The biggest attack seen by Verisign had a volume of 257 Gbps with a speed of 152 million packets per second, which was the highest intensity flood ever recorded by the company. The average peak attack size was 12.78 Gbps and 16 percent of the attacks were over 10 Gbps. About 81 percent of the attacks peaked at over 1 Gbps and 30 percent peaked at over 5 Gbps.

Verisign also reported two attacks not directly observed by it but unprecedented in size that took place during the third quarter of the year. There was an approximately 620 Gbps attack against KrebsonSecurity and a 579 Gbps attack reported by Arbor Networks, it said.

The company also reported that 41 percent of its customers were targeted by DDoS attacks multiple times during the quarter and that 41 percent of the attacks used three or more different attack types to avoid mitigation.

The simpler Transmission Control Protocol-based attacks were only 20 percent of the total attacks, while the more complicated User Datagram Protocol (UDP) flood type of attacks formed the bulk of attacks with 49 percent of the total. The highly selective and complicated Layer 7 method accounted for 6 percent of the attacks.

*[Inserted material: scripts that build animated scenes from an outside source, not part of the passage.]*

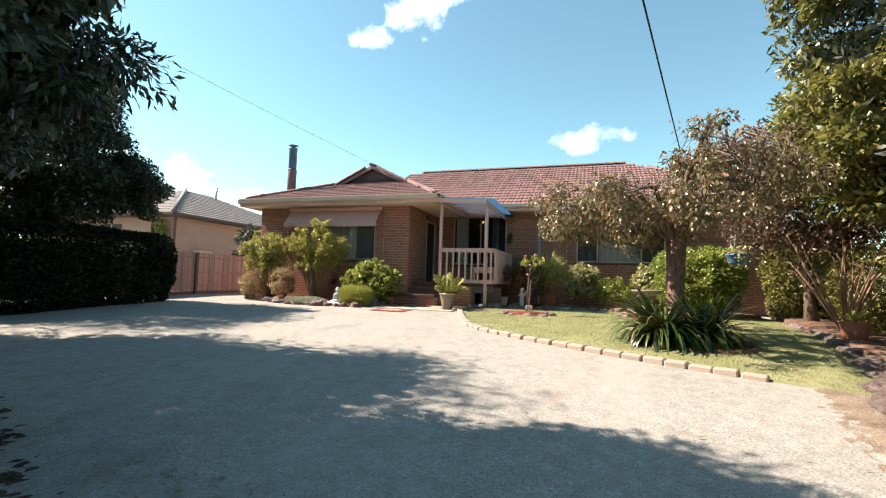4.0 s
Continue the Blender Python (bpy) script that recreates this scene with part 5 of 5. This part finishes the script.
def statue_mesh(name, label, at, turn, shapes, material, category="statue", size=1.0):
    """One plain mesh from turned and stretched rounded forms."""
    bm = bmesh.new()
    for kind, c, r, tilt in shapes:
        q = bmesh.new()
        bmesh.ops.create_uvsphere(q, u_segments=20, v_segments=14, radius=1.0)
        m = Matrix.Translation(c) @ Euler([radians(a) for a in tilt]).to_matrix().to_4x4() @ Matrix.Diagonal((*r, 1))
        bmesh.ops.transform(q, matrix=m, verts=q.verts)
        me = bpy.data.meshes.new("tmp")
        q.to_mesh(me)
        q.free()
        bm.from_mesh(me)
        bpy.data.meshes.remove(me)
    ob = part(name, bm, material, None, "", True)
    weld = ob.modifiers.new("weld", "REMESH")
    weld.mode, weld.voxel_size, weld.use_smooth_shade = "VOXEL", 0.007, True
    me = bpy.data.meshes.new_from_object(ob.evaluated_get(bpy.context.evaluated_depsgraph_get()))
    ob.modifiers.clear()
    ob.data = me
    ob.matrix_basis = pose(*at, 0, 0, turn) @ Matrix.Scale(size, 4)
    return tagged(ob, label, category)


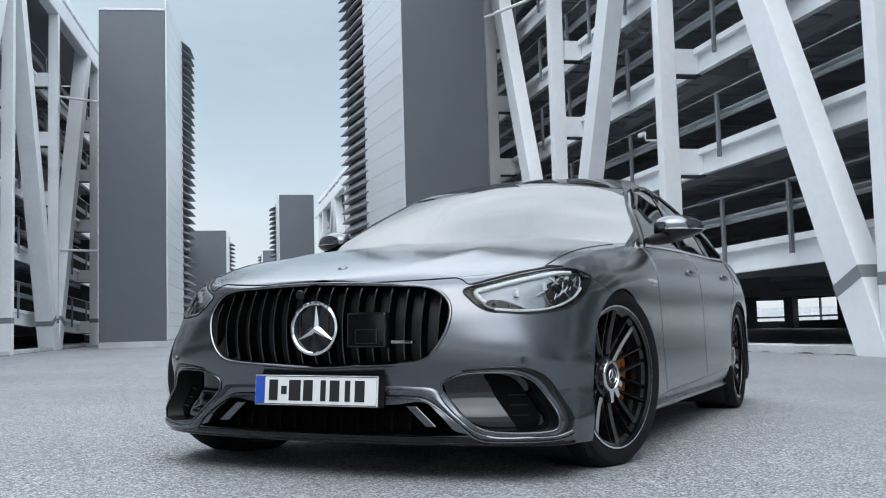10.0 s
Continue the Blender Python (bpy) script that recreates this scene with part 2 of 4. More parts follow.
def ground_z(x, y):
    """The yard: a gentle fall across the parking place, and a street that climbs slowly."""
    near = -0.00607 * x + 0.0208 * y
    u = max(0.0, min(110.0, x * U_L.x + y * U_L.y))
    far = 0.00022 * u * u
    w = min(1.0, max(0.0, (13.5 - math.hypot(x - 0.5, y + 2.0)) / 7.0))
    w = w * w * (3 - 2 * w)
    return w * near + (1 - w) * far


def build_ground():
    line = [0.0]
    step = 0.5
    while line[-1] < 900:
        line.append(line[-1] + step)
        if line[-1] > 16:
            step *= 1.22
    line = [-v for v in line[:0:-1]] + line
    verts = [(x, y, ground_z(x, y)) for y in line for x in line]
    n = len(line)
    faces = [(j * n + i, j * n + i + 1, (j + 1) * n + i + 1, (j + 1) * n + i) for j in range(n - 1) for i in range(n - 1)]
    me = bpy.data.meshes.new("ground")
    me.from_pydata(verts, [], faces)
    me.materials.append(ASPHALT)
    for p in me.polygons:
        p.use_smooth = True
    tagged(new("ground", me), "light grey coarse asphalt yard between parking garages", "ground", kind="structure")


build_ground()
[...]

IT services were the worst hit, with 37 percent of attacks targeting the sector. Financial services and the public sector were at the second and third places, with 29 percent and 12 percent of the attacks respectively. The financial industry saw the biggest average attack size of 39.1 Gbps.

Servers of gaming company Blizzard were hit by a DDoS attack Monday, and a large DDoS attacks affected DNS service provider Dyn in October, disrupting access to a large number of popular websites and slowing down the internet.